Dr. Lewis Moline is a good-natured, but weak and ineffectual husband; it’s hard to understand what attracted Rosa to him in the first place–perhaps the prestige of his job or the security it provided. By contrast, her lover, Ned Latimer (David Brian), a high-powered Chicago operator, is a womanizer. When she finally tracks him, he tells her he has met the woman of his dreams: “She’s a book with none of the pages cut.” “And nothing on them,” Rosa quickly answers. Ned implies that Rosa is an old book, with many pages cut. Returning home humiliated and dejected, she presses her house’s “Doctor’s night bell.” Using the “Doctor’s bell,” and submitting to Lewis, makes Rosa his patient, not wife. Indeed, Lewis treats her kindly, as a patient, undressing her and handling her glass of milk.

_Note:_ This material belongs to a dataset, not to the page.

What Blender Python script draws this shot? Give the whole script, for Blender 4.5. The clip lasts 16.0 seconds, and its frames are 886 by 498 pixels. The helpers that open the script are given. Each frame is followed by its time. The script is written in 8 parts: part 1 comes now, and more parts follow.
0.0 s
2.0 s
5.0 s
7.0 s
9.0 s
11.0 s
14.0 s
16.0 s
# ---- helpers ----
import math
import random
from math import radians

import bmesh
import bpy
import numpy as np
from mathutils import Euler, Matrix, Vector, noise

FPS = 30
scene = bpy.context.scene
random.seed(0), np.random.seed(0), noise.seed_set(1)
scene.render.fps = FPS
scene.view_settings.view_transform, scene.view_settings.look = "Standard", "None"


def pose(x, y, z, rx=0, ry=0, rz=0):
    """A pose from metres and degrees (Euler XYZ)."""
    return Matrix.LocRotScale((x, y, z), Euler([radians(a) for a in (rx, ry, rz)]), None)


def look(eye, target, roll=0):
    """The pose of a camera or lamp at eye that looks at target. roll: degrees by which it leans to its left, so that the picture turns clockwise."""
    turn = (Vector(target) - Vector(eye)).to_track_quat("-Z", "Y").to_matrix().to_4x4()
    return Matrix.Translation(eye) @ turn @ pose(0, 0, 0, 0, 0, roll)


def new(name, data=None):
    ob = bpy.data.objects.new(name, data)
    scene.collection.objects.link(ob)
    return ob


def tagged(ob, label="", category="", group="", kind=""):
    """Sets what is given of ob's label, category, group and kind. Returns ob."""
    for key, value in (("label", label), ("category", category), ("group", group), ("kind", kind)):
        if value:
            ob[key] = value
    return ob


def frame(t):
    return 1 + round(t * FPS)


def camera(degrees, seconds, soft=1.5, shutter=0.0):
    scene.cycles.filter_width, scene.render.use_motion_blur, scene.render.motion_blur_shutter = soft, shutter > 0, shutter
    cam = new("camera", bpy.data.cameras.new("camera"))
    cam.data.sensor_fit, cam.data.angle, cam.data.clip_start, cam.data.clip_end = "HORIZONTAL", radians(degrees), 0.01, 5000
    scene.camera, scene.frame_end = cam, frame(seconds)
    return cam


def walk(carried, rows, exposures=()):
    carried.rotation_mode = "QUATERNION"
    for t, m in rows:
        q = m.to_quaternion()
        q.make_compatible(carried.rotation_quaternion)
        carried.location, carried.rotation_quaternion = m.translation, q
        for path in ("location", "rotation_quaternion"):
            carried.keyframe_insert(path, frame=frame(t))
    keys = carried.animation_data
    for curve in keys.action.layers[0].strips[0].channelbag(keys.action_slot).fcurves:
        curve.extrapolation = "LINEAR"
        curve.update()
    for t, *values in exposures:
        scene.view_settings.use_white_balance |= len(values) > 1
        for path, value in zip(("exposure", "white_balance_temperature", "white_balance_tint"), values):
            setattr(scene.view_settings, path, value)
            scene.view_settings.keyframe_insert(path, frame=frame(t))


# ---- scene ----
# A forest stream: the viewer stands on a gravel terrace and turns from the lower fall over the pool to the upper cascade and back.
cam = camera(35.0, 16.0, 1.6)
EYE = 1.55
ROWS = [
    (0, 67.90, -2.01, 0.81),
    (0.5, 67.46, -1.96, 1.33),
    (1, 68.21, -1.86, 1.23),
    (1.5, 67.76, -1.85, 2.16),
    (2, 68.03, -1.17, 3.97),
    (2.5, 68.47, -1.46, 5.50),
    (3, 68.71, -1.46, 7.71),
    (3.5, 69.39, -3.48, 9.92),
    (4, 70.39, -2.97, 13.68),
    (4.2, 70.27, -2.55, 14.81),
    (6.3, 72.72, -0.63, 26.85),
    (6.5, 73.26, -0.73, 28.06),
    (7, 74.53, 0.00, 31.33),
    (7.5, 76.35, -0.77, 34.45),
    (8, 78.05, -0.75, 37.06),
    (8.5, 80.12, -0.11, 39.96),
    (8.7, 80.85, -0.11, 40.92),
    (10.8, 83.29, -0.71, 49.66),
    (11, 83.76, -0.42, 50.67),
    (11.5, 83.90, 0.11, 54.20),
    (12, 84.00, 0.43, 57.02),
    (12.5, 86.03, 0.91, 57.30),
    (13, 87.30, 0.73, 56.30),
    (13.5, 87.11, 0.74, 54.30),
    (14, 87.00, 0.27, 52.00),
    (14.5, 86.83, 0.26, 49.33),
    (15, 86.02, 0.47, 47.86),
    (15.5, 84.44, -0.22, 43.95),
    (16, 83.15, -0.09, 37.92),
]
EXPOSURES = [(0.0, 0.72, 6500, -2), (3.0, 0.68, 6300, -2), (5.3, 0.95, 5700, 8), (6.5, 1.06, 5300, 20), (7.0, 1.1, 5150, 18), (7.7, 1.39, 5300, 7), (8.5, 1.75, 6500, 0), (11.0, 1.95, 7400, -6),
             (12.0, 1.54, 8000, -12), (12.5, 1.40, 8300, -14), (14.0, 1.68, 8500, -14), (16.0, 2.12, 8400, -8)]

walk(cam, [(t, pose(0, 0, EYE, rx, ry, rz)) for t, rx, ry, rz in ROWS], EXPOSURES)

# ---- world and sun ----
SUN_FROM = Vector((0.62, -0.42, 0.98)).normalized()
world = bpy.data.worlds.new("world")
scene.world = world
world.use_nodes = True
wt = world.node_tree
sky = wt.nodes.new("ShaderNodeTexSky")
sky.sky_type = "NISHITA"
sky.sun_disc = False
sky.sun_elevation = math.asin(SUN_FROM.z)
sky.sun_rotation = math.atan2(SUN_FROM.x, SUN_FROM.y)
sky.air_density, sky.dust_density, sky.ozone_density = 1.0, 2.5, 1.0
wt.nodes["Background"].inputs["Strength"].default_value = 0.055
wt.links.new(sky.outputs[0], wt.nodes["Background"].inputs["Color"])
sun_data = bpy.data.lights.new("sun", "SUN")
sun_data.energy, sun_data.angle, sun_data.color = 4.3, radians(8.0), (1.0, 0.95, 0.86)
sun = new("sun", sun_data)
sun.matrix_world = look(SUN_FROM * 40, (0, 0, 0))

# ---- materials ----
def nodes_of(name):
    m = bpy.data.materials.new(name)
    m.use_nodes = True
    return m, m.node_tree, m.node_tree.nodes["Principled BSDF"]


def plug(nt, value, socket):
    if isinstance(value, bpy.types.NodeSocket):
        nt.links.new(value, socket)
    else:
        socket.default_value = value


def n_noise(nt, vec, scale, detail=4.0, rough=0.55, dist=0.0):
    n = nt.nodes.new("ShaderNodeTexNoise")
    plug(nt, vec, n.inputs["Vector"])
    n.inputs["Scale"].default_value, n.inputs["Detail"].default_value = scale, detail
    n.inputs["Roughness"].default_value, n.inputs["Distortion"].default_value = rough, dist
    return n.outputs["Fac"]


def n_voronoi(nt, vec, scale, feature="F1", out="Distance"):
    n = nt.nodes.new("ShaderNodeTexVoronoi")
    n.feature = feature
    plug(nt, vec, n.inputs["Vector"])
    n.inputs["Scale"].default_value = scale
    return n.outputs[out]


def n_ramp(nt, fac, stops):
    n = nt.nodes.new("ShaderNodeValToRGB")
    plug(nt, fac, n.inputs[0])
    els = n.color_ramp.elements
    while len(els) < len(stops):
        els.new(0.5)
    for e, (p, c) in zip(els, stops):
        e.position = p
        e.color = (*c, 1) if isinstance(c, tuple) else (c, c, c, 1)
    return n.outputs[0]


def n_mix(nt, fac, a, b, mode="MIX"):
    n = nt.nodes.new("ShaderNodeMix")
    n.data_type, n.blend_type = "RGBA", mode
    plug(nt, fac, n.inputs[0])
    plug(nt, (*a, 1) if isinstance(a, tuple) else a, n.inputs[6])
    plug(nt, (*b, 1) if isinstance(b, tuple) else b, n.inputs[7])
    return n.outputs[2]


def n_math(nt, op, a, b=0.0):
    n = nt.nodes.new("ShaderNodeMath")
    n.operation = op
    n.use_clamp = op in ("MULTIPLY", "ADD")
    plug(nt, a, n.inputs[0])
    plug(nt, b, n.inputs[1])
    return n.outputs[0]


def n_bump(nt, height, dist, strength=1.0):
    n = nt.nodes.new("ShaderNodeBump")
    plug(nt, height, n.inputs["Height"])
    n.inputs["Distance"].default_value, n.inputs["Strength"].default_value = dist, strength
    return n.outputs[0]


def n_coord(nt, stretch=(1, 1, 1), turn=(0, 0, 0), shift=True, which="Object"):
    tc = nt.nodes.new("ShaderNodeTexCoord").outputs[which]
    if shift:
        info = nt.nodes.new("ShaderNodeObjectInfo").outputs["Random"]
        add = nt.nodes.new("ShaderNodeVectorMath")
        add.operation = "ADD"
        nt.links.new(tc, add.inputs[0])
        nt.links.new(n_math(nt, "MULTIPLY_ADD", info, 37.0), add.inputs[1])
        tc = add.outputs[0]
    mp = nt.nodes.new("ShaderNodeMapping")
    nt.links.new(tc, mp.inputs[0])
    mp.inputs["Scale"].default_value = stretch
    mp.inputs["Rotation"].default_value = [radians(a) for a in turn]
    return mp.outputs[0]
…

The nominal star of Beyond the Forest is Rosa, but the real star is the train station. One of Rosa’s routine activities is to wear her sexy and elegant clothes and walk to the station–to watch the trains leaving for Chicago. At the film’s climax, Rosa drags herself out of bed and wears excessive make-up. Delirious from an attack of peritonitis, she is in a hurry to catch the next train. Vidor uses a montage of images of the furnace, and a traveling shot to convey the train station from both sides. The camera follows Rosa from behind, then moves to the other side, showing her approach the platform and drop dead.

Significantly, at the trial, Rosa is exonerated for the murder, though it is clear she has killed Moose by design. But she is punished with death for transgressing sexual mores, for being an adulterous wife and deviant mother, who had induced her own abortion.

Rosa is one of the first screen heroines to insist on establishing an identity that goes beyond marital or maternal obligations. As such, she is not only an outsider but also an outcast. In Hollywood of the 1940s, there can be only one fate for such a dangerous woman: annihilation.

Oscar Nominations: 1

Scoring of a Dramatic or Comedy Picture: Max Steiner

Oscar Context:

Steiner lost the Oscar to Aaron Copland for William Wyler’s “The Heiress.”